[START OF Data excerpt]
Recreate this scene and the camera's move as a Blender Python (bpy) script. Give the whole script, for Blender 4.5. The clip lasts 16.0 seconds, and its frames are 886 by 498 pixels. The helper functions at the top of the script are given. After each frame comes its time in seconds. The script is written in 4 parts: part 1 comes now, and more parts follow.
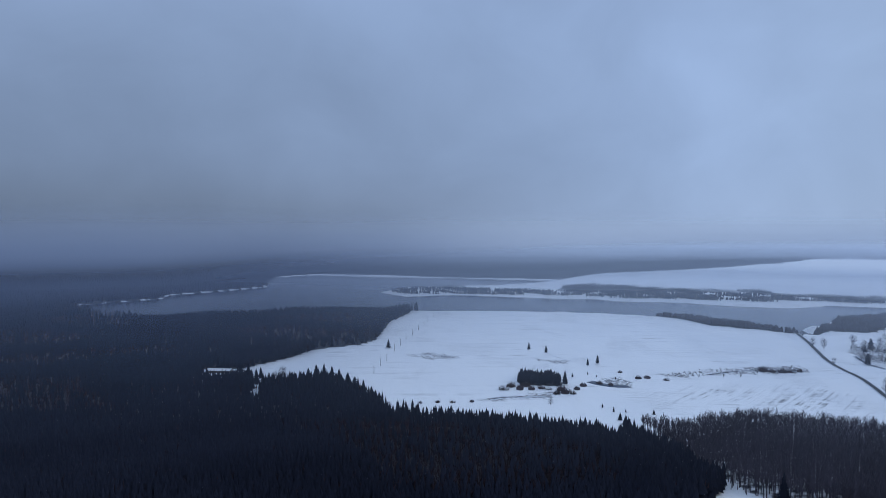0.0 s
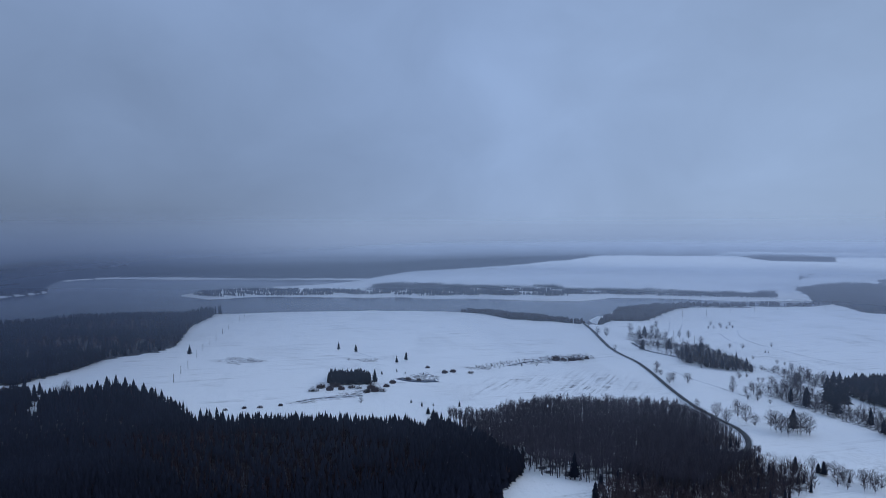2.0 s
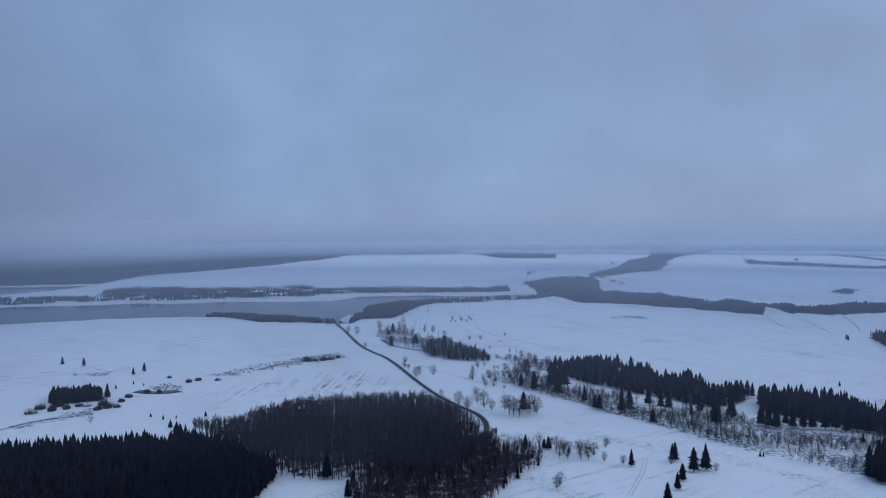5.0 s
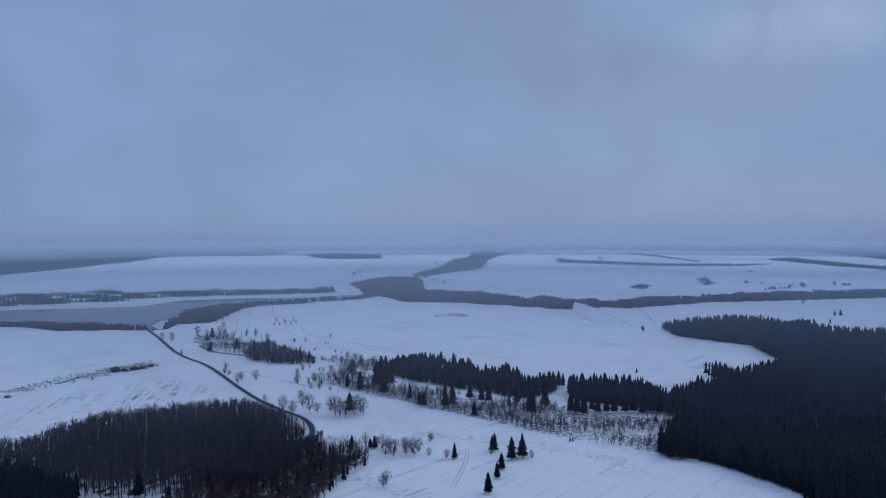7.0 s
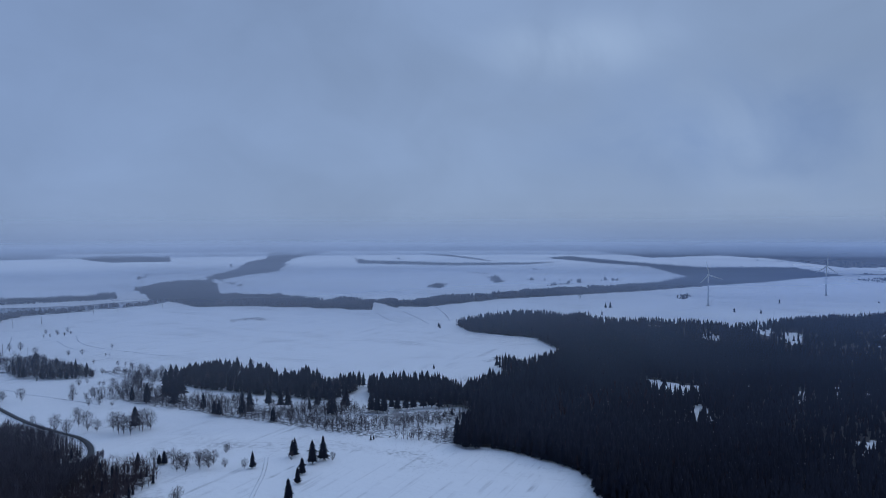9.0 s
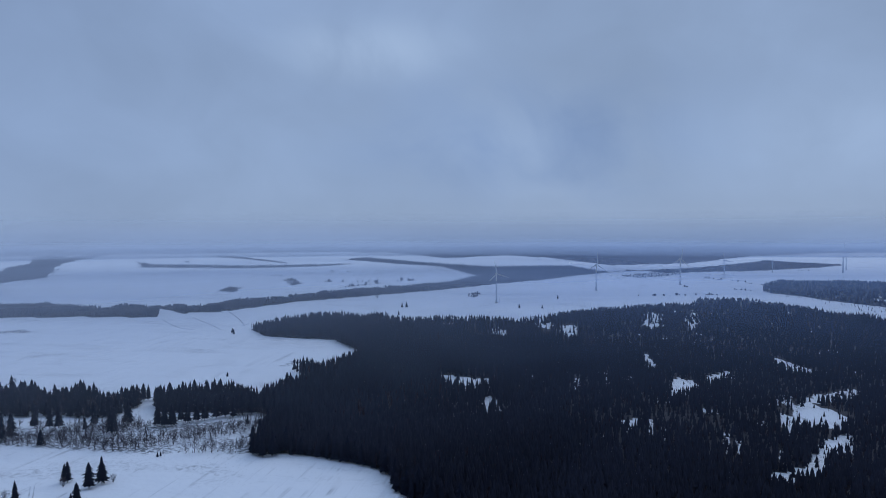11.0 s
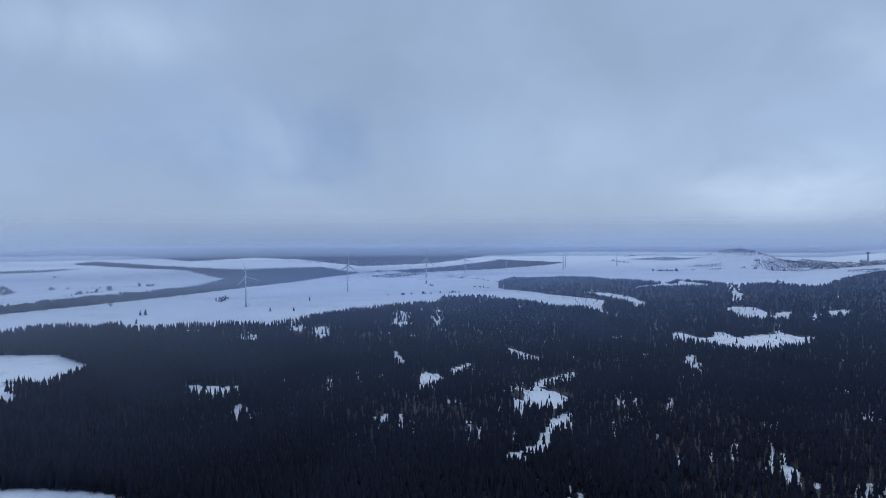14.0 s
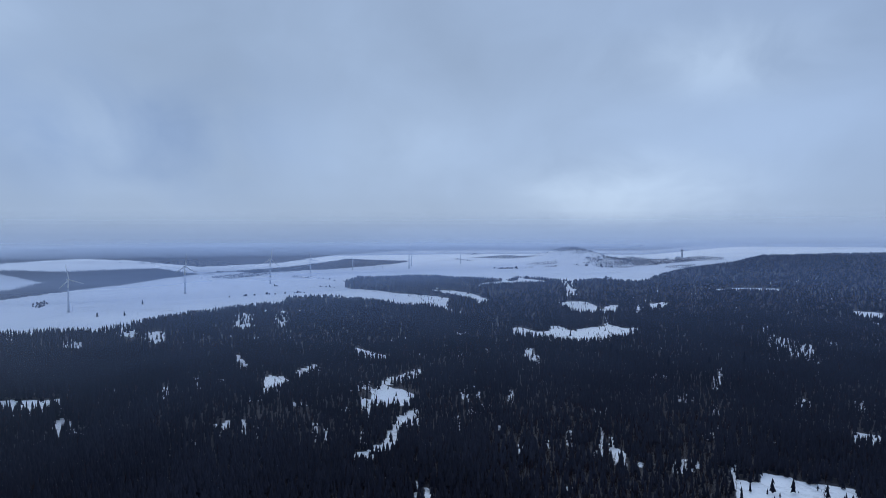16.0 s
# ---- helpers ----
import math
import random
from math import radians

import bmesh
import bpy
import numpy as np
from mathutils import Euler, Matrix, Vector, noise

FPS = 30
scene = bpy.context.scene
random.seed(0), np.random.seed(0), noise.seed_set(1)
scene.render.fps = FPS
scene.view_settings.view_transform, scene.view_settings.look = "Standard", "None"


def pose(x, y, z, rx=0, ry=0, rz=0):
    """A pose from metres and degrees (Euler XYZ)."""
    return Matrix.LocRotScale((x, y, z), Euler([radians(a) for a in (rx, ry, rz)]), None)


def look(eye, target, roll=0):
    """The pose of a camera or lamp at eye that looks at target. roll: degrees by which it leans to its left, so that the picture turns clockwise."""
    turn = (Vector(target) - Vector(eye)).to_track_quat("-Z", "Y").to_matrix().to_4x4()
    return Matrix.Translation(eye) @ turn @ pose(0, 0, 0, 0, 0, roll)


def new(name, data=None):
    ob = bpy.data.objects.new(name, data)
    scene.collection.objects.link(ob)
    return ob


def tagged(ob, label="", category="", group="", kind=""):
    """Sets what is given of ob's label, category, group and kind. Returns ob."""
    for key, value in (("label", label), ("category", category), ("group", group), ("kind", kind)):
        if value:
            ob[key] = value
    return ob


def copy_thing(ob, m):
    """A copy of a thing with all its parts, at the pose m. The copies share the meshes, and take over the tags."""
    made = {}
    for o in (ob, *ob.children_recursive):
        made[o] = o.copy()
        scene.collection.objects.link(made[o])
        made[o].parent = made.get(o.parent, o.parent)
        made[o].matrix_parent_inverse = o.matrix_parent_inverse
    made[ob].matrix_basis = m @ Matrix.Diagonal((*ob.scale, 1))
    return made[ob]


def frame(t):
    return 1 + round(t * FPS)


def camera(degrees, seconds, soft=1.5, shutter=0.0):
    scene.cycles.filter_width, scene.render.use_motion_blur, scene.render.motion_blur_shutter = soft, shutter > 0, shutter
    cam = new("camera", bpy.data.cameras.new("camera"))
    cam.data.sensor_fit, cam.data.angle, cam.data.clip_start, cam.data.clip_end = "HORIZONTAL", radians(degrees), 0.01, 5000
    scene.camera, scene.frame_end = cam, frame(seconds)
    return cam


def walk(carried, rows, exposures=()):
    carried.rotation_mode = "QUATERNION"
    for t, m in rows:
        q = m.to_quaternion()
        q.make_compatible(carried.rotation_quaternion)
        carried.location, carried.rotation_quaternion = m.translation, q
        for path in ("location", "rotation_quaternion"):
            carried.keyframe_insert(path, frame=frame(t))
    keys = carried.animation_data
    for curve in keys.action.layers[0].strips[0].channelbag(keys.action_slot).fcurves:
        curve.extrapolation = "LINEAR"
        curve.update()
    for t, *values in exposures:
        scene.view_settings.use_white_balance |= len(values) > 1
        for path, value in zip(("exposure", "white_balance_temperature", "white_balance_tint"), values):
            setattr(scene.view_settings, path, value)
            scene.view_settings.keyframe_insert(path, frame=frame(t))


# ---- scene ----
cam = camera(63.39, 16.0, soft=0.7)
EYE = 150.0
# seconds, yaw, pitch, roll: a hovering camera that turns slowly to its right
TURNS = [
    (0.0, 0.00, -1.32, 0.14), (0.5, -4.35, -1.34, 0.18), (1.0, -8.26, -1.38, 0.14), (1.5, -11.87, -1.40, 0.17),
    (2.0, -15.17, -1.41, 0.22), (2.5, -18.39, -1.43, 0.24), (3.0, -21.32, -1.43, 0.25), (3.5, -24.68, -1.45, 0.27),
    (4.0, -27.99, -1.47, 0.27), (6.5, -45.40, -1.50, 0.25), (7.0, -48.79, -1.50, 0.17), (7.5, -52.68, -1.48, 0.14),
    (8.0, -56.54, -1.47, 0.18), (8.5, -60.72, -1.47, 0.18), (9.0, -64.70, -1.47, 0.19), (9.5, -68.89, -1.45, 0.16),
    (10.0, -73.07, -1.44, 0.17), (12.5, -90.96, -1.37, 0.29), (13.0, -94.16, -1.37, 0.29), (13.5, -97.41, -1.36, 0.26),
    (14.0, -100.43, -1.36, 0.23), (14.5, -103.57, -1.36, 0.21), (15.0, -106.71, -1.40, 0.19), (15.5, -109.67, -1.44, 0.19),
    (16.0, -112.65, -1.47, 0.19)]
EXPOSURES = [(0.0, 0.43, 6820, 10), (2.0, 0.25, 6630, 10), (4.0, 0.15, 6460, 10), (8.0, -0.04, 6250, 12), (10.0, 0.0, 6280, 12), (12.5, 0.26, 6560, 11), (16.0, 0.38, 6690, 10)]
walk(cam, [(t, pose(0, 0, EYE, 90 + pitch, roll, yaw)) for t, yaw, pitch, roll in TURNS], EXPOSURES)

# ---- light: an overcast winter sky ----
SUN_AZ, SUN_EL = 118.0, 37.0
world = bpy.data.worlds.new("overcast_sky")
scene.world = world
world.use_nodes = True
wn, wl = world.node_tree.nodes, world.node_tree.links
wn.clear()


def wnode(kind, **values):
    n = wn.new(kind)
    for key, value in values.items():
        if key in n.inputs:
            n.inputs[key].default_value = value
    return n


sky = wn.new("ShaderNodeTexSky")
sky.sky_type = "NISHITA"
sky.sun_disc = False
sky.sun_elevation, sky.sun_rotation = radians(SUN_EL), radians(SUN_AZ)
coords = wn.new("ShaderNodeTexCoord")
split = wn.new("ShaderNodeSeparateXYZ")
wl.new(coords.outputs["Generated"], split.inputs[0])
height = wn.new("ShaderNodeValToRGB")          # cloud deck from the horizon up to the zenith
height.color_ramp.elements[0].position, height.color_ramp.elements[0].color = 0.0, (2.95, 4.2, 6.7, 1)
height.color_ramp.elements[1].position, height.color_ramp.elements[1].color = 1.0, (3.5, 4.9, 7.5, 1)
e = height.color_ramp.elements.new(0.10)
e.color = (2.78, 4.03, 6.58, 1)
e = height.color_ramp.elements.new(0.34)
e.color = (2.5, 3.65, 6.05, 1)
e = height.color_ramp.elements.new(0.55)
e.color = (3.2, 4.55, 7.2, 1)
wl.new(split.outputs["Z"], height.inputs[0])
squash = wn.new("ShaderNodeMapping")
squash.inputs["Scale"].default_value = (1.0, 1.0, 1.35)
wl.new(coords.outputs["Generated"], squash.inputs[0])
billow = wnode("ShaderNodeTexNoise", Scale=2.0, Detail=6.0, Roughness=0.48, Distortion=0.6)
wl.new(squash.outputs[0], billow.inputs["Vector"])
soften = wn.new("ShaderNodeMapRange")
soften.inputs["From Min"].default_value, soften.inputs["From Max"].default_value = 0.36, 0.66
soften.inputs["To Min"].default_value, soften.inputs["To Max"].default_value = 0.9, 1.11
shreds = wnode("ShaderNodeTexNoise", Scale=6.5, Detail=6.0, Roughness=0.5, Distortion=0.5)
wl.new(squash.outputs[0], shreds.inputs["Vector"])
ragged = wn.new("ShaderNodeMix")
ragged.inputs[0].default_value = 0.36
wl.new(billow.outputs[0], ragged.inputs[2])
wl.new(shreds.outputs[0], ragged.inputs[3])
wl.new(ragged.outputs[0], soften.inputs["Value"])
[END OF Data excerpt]
Print the full listing exactly, dropping the pictures.

Recreate this scene and the camera's move as a Blender Python (bpy) script. Give the whole script, for Blender 4.5. The clip lasts 16.0 seconds, and its frames are 886 by 498 pixels. The helper functions at the top of the script are given. After each frame comes its time in seconds. The script is written in 4 parts: part 1 comes now, and more parts follow.
0.0 s
2.0 s
5.0 s
7.0 s
9.0 s
11.0 s
14.0 s
16.0 s
# ---- helpers ----
import math
import random
from math import radians

import bmesh
import bpy
import numpy as np
from mathutils import Euler, Matrix, Vector, noise

FPS = 30
scene = bpy.context.scene
random.seed(0), np.random.seed(0), noise.seed_set(1)
scene.render.fps = FPS
scene.view_settings.view_transform, scene.view_settings.look = "Standard", "None"


def pose(x, y, z, rx=0, ry=0, rz=0):
    """A pose from metres and degrees (Euler XYZ)."""
    return Matrix.LocRotScale((x, y, z), Euler([radians(a) for a in (rx, ry, rz)]), None)


def look(eye, target, roll=0):
    """The pose of a camera or lamp at eye that looks at target. roll: degrees by which it leans to its left, so that the picture turns clockwise."""
    turn = (Vector(target) - Vector(eye)).to_track_quat("-Z", "Y").to_matrix().to_4x4()
    return Matrix.Translation(eye) @ turn @ pose(0, 0, 0, 0, 0, roll)


def new(name, data=None):
    ob = bpy.data.objects.new(name, data)
    scene.collection.objects.link(ob)
    return ob


def tagged(ob, label="", category="", group="", kind=""):
    """Sets what is given of ob's label, category, group and kind. Returns ob."""
    for key, value in (("label", label), ("category", category), ("group", group), ("kind", kind)):
        if value:
            ob[key] = value
    return ob


def copy_thing(ob, m):
    """A copy of a thing with all its parts, at the pose m. The copies share the meshes, and take over the tags."""
    made = {}
    for o in (ob, *ob.children_recursive):
        made[o] = o.copy()
        scene.collection.objects.link(made[o])
        made[o].parent = made.get(o.parent, o.parent)
        made[o].matrix_parent_inverse = o.matrix_parent_inverse
    made[ob].matrix_basis = m @ Matrix.Diagonal((*ob.scale, 1))
    return made[ob]


def frame(t):
    return 1 + round(t * FPS)


def camera(degrees, seconds, soft=1.5, shutter=0.0):
    scene.cycles.filter_width, scene.render.use_motion_blur, scene.render.motion_blur_shutter = soft, shutter > 0, shutter
    cam = new("camera", bpy.data.cameras.new("camera"))
    cam.data.sensor_fit, cam.data.angle, cam.data.clip_start, cam.data.clip_end = "HORIZONTAL", radians(degrees), 0.01, 5000
    scene.camera, scene.frame_end = cam, frame(seconds)
    return cam


def walk(carried, rows, exposures=()):
    carried.rotation_mode = "QUATERNION"
    for t, m in rows:
        q = m.to_quaternion()
        q.make_compatible(carried.rotation_quaternion)
        carried.location, carried.rotation_quaternion = m.translation, q
        for path in ("location", "rotation_quaternion"):
            carried.keyframe_insert(path, frame=frame(t))
    keys = carried.animation_data
    for curve in keys.action.layers[0].strips[0].channelbag(keys.action_slot).fcurves:
        curve.extrapolation = "LINEAR"
        curve.update()
    for t, *values in exposures:
        scene.view_settings.use_white_balance |= len(values) > 1
        for path, value in zip(("exposure", "white_balance_temperature", "white_balance_tint"), values):
            setattr(scene.view_settings, path, value)
            scene.view_settings.keyframe_insert(path, frame=frame(t))


# ---- scene ----
cam = camera(63.39, 16.0, soft=0.7)
EYE = 150.0
# seconds, yaw, pitch, roll: a hovering camera that turns slowly to its right
TURNS = [
    (0.0, 0.00, -1.32, 0.14), (0.5, -4.35, -1.34, 0.18), (1.0, -8.26, -1.38, 0.14), (1.5, -11.87, -1.40, 0.17),
    (2.0, -15.17, -1.41, 0.22), (2.5, -18.39, -1.43, 0.24), (3.0, -21.32, -1.43, 0.25), (3.5, -24.68, -1.45, 0.27),
    (4.0, -27.99, -1.47, 0.27), (6.5, -45.40, -1.50, 0.25), (7.0, -48.79, -1.50, 0.17), (7.5, -52.68, -1.48, 0.14),
    (8.0, -56.54, -1.47, 0.18), (8.5, -60.72, -1.47, 0.18), (9.0, -64.70, -1.47, 0.19), (9.5, -68.89, -1.45, 0.16),
    (10.0, -73.07, -1.44, 0.17), (12.5, -90.96, -1.37, 0.29), (13.0, -94.16, -1.37, 0.29), (13.5, -97.41, -1.36, 0.26),
    (14.0, -100.43, -1.36, 0.23), (14.5, -103.57, -1.36, 0.21), (15.0, -106.71, -1.40, 0.19), (15.5, -109.67, -1.44, 0.19),
    (16.0, -112.65, -1.47, 0.19)]
EXPOSURES = [(0.0, 0.43, 6820, 10), (2.0, 0.25, 6630, 10), (4.0, 0.15, 6460, 10), (8.0, -0.04, 6250, 12), (10.0, 0.0, 6280, 12), (12.5, 0.26, 6560, 11), (16.0, 0.38, 6690, 10)]
walk(cam, [(t, pose(0, 0, EYE, 90 + pitch, roll, yaw)) for t, yaw, pitch, roll in TURNS], EXPOSURES)

# ---- light: an overcast winter sky ----
SUN_AZ, SUN_EL = 118.0, 37.0
world = bpy.data.worlds.new("overcast_sky")
scene.world = world
world.use_nodes = True
wn, wl = world.node_tree.nodes, world.node_tree.links
wn.clear()


def wnode(kind, **values):
    n = wn.new(kind)
    for key, value in values.items():
        if key in n.inputs:
            n.inputs[key].default_value = value
    return n


sky = wn.new("ShaderNodeTexSky")
sky.sky_type = "NISHITA"
sky.sun_disc = False
sky.sun_elevation, sky.sun_rotation = radians(SUN_EL), radians(SUN_AZ)
coords = wn.new("ShaderNodeTexCoord")
split = wn.new("ShaderNodeSeparateXYZ")
wl.new(coords.outputs["Generated"], split.inputs[0])
height = wn.new("ShaderNodeValToRGB")          # cloud deck from the horizon up to the zenith
height.color_ramp.elements[0].position, height.color_ramp.elements[0].color = 0.0, (2.95, 4.2, 6.7, 1)
height.color_ramp.elements[1].position, height.color_ramp.elements[1].color = 1.0, (3.5, 4.9, 7.5, 1)
e = height.color_ramp.elements.new(0.10)
e.color = (2.78, 4.03, 6.58, 1)
e = height.color_ramp.elements.new(0.34)
e.color = (2.5, 3.65, 6.05, 1)
e = height.color_ramp.elements.new(0.55)
e.color = (3.2, 4.55, 7.2, 1)
wl.new(split.outputs["Z"], height.inputs[0])
squash = wn.new("ShaderNodeMapping")
squash.inputs["Scale"].default_value = (1.0, 1.0, 1.35)
wl.new(coords.outputs["Generated"], squash.inputs[0])
billow = wnode("ShaderNodeTexNoise", Scale=2.0, Detail=6.0, Roughness=0.48, Distortion=0.6)
wl.new(squash.outputs[0], billow.inputs["Vector"])
soften = wn.new("ShaderNodeMapRange")
soften.inputs["From Min"].default_value, soften.inputs["From Max"].default_value = 0.36, 0.66
soften.inputs["To Min"].default_value, soften.inputs["To Max"].default_value = 0.9, 1.11
shreds = wnode("ShaderNodeTexNoise", Scale=6.5, Detail=6.0, Roughness=0.5, Distortion=0.5)
wl.new(squash.outputs[0], shreds.inputs["Vector"])
ragged = wn.new("ShaderNodeMix")
ragged.inputs[0].default_value = 0.36
wl.new(billow.outputs[0], ragged.inputs[2])
wl.new(shreds.outputs[0], ragged.inputs[3])
wl.new(ragged.outputs[0], soften.inputs["Value"])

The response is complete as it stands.